Stored data entries:
········

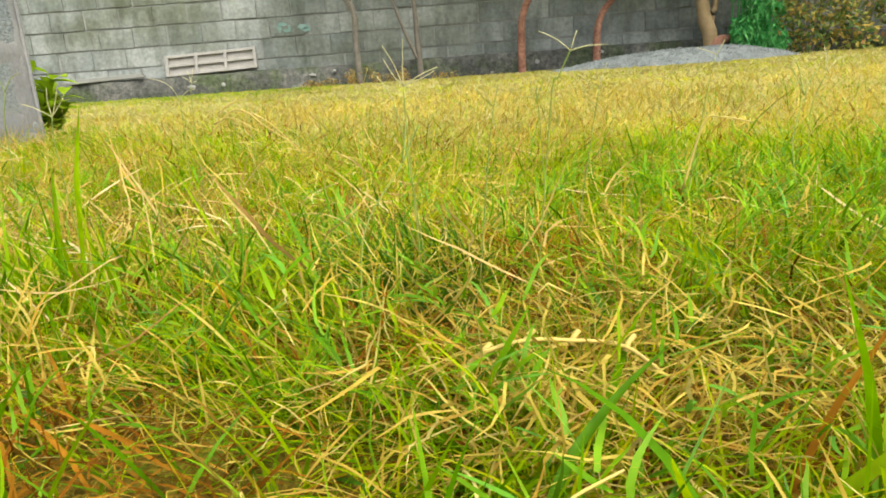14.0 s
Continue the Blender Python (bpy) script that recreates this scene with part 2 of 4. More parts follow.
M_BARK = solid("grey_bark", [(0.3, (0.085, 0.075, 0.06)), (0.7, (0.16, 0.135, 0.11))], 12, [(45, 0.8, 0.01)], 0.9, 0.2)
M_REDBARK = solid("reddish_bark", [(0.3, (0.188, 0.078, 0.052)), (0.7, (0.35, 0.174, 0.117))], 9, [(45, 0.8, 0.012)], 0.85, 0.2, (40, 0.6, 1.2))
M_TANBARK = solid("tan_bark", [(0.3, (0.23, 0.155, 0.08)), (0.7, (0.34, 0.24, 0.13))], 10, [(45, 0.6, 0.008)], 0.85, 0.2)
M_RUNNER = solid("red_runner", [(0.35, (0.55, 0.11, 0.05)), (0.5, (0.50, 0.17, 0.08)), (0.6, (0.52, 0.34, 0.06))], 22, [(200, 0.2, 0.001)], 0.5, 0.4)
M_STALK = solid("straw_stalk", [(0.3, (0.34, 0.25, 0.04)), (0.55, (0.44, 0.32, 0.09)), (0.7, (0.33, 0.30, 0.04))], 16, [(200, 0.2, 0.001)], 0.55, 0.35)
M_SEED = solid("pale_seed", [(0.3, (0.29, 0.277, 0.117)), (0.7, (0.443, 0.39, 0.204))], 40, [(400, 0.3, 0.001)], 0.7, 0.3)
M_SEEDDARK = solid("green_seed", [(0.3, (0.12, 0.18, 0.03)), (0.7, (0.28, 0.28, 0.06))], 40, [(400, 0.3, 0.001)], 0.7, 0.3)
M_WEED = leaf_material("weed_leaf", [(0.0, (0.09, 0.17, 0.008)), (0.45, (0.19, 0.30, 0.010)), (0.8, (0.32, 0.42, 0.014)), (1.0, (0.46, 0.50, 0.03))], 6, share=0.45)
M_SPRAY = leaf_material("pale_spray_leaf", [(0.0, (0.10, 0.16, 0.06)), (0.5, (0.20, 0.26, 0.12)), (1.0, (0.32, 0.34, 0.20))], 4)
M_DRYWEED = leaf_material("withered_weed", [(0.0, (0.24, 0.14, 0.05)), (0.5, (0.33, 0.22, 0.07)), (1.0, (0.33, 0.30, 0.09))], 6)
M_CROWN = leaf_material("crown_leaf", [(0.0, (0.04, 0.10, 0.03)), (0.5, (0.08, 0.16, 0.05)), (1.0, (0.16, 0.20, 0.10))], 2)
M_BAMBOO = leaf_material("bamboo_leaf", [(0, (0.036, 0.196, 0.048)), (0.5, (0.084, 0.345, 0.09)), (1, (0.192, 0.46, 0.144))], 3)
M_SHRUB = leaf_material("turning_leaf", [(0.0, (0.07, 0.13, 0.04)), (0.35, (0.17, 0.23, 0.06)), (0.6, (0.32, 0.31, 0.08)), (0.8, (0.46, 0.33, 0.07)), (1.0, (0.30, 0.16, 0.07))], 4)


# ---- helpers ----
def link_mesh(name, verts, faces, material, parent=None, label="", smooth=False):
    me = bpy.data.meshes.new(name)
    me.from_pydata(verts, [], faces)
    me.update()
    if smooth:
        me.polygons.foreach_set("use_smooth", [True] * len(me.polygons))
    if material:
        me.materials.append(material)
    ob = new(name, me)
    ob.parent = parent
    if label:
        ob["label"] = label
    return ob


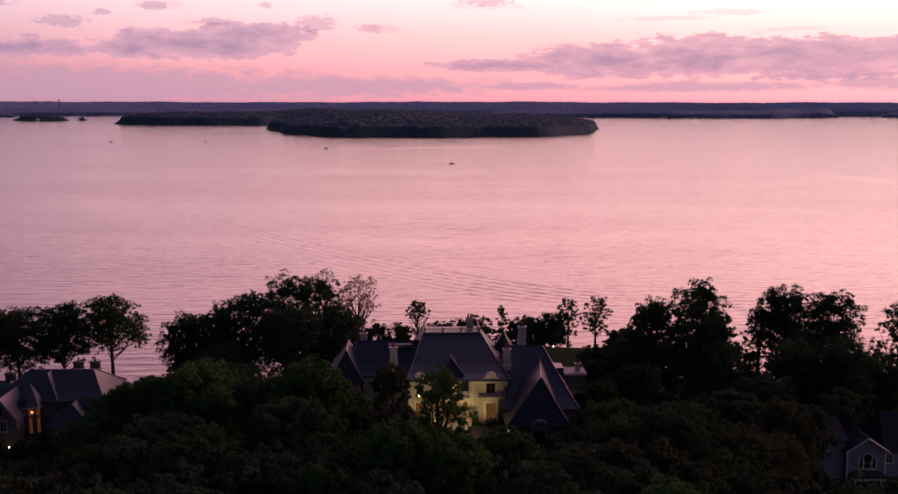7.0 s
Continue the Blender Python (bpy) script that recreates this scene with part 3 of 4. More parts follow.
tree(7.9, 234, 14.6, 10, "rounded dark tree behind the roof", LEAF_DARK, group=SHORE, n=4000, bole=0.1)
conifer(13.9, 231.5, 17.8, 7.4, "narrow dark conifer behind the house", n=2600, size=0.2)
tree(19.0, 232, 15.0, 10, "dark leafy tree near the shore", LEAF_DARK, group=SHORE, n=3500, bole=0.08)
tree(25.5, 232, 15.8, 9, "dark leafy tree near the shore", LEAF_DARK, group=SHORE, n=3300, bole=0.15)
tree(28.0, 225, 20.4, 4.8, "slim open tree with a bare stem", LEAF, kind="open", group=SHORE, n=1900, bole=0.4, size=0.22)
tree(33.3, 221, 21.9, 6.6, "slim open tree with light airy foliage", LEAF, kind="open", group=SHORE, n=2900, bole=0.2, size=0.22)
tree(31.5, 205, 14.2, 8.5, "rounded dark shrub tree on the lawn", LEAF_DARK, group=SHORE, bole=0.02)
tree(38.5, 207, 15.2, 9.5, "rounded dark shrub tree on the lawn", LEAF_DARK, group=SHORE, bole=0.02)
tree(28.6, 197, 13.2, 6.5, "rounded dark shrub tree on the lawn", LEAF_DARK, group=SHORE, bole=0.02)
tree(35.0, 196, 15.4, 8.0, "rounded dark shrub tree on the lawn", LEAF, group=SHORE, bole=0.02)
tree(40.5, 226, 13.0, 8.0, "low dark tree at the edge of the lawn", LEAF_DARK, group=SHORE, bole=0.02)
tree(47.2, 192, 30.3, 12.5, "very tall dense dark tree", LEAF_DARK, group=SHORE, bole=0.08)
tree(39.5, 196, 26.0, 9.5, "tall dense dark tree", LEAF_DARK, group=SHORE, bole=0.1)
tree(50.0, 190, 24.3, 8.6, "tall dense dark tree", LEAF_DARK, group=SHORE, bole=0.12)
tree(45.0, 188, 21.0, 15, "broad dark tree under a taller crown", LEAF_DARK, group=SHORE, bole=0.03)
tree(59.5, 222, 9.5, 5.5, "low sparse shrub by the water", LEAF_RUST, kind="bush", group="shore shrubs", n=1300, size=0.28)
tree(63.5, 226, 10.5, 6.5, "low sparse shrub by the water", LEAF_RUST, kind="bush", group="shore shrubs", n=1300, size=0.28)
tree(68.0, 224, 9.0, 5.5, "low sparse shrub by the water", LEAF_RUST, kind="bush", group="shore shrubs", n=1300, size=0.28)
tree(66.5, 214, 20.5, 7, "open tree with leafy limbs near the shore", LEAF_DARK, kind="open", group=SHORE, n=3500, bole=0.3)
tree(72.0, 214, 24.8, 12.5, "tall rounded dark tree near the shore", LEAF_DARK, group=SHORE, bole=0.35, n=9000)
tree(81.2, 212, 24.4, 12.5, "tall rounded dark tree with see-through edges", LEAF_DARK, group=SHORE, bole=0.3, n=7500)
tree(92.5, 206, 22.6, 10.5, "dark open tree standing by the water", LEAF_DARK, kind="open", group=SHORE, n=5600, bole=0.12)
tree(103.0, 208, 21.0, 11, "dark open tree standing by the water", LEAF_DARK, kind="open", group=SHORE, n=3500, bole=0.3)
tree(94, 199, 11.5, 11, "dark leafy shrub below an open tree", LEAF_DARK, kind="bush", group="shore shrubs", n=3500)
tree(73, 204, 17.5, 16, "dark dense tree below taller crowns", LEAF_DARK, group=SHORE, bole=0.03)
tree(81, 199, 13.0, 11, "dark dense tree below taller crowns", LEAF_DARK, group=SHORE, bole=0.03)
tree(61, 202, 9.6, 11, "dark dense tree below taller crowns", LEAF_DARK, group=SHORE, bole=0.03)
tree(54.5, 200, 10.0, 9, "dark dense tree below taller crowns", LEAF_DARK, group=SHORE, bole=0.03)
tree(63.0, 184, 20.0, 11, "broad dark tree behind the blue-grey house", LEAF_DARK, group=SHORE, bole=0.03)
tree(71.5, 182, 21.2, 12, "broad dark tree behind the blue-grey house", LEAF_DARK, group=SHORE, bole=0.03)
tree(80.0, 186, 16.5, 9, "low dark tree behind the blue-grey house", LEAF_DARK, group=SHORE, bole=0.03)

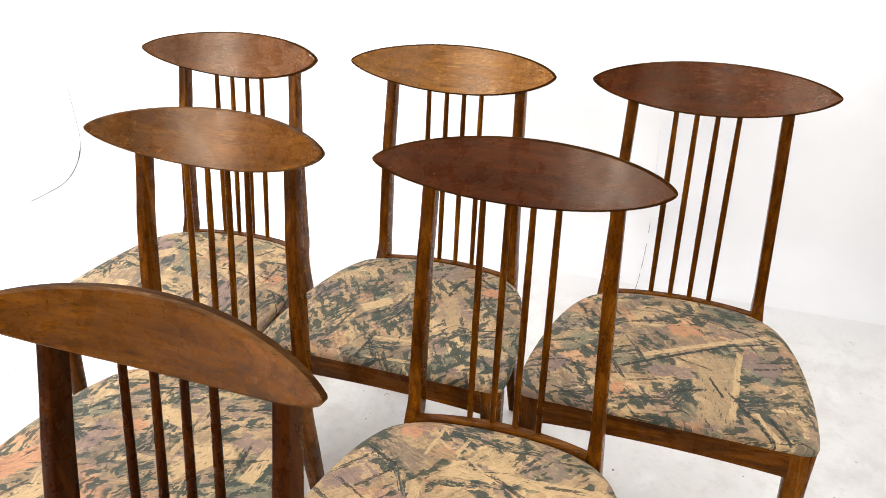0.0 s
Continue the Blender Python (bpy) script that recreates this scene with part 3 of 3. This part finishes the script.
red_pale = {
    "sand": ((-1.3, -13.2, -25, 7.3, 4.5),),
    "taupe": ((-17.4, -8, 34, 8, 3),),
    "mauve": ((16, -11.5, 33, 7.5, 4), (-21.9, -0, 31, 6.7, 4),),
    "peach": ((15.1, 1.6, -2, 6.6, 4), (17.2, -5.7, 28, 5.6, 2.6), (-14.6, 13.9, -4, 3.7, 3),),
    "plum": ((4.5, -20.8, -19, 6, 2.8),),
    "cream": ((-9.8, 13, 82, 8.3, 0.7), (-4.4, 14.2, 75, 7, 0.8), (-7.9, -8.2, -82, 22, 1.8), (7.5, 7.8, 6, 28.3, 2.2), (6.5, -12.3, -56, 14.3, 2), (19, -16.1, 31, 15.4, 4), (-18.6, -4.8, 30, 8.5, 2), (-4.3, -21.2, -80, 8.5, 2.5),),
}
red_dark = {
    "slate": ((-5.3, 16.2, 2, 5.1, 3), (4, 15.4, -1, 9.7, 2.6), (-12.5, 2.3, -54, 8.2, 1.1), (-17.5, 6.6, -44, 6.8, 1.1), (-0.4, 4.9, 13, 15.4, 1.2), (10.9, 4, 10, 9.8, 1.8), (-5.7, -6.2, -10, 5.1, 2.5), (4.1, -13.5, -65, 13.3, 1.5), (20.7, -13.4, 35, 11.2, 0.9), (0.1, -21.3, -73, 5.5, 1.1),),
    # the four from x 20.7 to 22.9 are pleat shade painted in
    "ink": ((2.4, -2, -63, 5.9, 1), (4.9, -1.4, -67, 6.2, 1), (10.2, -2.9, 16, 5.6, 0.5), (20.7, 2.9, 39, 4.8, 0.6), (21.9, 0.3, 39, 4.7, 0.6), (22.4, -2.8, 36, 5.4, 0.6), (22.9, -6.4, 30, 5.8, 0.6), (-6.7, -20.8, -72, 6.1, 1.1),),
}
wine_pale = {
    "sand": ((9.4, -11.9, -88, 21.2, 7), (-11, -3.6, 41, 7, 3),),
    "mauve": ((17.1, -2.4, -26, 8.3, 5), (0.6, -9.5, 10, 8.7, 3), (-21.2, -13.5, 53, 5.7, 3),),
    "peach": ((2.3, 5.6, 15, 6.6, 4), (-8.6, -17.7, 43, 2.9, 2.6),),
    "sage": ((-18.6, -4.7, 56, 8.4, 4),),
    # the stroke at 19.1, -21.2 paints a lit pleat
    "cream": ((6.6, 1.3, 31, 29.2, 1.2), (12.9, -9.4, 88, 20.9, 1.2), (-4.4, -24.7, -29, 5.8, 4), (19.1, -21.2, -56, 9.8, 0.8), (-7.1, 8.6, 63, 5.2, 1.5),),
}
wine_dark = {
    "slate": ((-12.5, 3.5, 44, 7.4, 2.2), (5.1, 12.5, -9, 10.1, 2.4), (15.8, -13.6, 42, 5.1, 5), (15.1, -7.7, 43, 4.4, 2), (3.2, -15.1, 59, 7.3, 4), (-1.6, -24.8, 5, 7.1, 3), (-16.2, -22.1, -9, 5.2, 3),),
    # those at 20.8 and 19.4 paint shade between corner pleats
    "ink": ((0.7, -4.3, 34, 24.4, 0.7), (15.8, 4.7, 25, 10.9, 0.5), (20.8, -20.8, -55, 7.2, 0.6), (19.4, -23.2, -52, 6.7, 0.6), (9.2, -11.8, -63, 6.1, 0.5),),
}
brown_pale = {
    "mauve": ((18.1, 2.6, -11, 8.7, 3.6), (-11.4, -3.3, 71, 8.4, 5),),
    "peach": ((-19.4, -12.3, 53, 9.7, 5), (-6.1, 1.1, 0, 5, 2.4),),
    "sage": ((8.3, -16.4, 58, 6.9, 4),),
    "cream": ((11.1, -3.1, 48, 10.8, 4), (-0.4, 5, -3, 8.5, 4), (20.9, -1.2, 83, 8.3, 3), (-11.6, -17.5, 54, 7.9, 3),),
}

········

Each line above that includes "Continue" should be shown.

▶ _Output_
Continue the Blender Python (bpy) script that recreates this scene with part 2 of 4. More parts follow.
Continue the Blender Python (bpy) script that recreates this scene with part 3 of 4. More parts follow.
Continue the Blender Python (bpy) script that recreates this scene with part 3 of 3. This part finishes the script.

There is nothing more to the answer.